Why this blind spot is so common
#

A few reasons I think this is so common:

SRE culture is reliability-first. That’s in the name. We’re trained to think in uptime, latency, error rates — all measured at the system level. Measuring user experience feels like someone else’s job.

We don’t think of developers as users. We think of them as colleagues who file tickets. The framing matters more than you’d expect. When you call them “users,” you start asking different questions.

There’s no obvious tool for internal platform analytics. We have Prometheus and Grafana for system metrics. We have PagerDuty for incidents. What’s the equivalent for “how many teams adopted our thing this month and do they like it”? It’s a gap. You end up cobbling something together from query logs and Slack message counts.

Our success has been invisible. When the platform works, nobody notices. When it breaks, everyone notices. That asymmetry optimises us for preventing visible failure, not for driving visible improvement. Product thinking is how you make the improvement visible.

What we’re doing next
#

Here’s the plan:

  1. Finish the SLO rollout — extend from Loki and Karpenter to ArgoCD, Backstage, and EKS. Target: end of Q2.
  2. Add basic adoption metrics — usage counters for each platform, broken down by team. Most of this data already exists; we just need to collect and visualise it.
  3. Run a developer experience survey — 10 questions, short and focused.
  4. Build the scorecard — one Grafana dashboard showing adoption, reliability, satisfaction, and toil for each platform.

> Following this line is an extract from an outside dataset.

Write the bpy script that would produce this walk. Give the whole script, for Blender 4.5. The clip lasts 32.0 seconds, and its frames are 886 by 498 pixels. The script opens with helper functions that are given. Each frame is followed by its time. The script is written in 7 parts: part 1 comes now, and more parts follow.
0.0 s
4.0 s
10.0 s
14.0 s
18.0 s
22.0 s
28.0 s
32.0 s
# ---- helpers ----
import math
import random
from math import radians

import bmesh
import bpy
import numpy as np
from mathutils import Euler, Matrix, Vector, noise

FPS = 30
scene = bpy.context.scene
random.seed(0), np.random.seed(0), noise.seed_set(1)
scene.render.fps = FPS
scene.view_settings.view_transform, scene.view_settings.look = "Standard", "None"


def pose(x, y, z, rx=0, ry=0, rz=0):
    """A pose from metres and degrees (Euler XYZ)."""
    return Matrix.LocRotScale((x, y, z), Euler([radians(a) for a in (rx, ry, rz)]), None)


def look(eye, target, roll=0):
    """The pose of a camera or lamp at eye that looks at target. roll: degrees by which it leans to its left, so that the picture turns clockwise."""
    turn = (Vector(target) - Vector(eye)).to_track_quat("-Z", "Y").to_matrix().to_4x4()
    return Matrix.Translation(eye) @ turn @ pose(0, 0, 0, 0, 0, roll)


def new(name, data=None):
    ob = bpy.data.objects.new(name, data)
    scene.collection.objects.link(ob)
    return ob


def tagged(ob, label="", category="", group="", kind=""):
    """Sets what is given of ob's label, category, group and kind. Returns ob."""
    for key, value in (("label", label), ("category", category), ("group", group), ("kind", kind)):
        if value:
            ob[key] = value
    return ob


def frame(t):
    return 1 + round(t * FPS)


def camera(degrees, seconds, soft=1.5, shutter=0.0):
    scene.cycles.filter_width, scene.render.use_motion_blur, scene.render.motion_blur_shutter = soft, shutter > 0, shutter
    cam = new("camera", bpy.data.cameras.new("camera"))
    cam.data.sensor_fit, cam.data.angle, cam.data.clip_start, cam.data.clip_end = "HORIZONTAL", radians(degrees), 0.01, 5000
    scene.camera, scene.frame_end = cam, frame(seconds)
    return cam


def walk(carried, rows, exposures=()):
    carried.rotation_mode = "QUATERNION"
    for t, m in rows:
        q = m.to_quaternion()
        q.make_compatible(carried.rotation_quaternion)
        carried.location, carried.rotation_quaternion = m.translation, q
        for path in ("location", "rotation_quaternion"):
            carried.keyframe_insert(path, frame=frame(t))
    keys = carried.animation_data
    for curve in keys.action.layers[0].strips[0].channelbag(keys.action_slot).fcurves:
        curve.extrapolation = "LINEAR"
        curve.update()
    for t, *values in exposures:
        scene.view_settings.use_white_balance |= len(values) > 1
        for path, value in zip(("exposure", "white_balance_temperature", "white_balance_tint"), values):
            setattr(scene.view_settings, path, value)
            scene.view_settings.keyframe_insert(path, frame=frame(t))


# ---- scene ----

We’ll probably get through half of it. But even getting the SLOs and adoption metrics in place will put us in a meaningfully better position than we’re in today. Once the scorecard exists, we can find out how skewed our operational vs. product work split actually is — and define a quarter’s worth of initiatives with real data behind them instead of gut feel.

If I were starting from zero, I’d pick one platform, define one SLO from the user’s perspective, and ask one team how their experience actually is. That’s enough to start seeing the gap.

We don’t have our answers yet. But at least we’re about to start looking.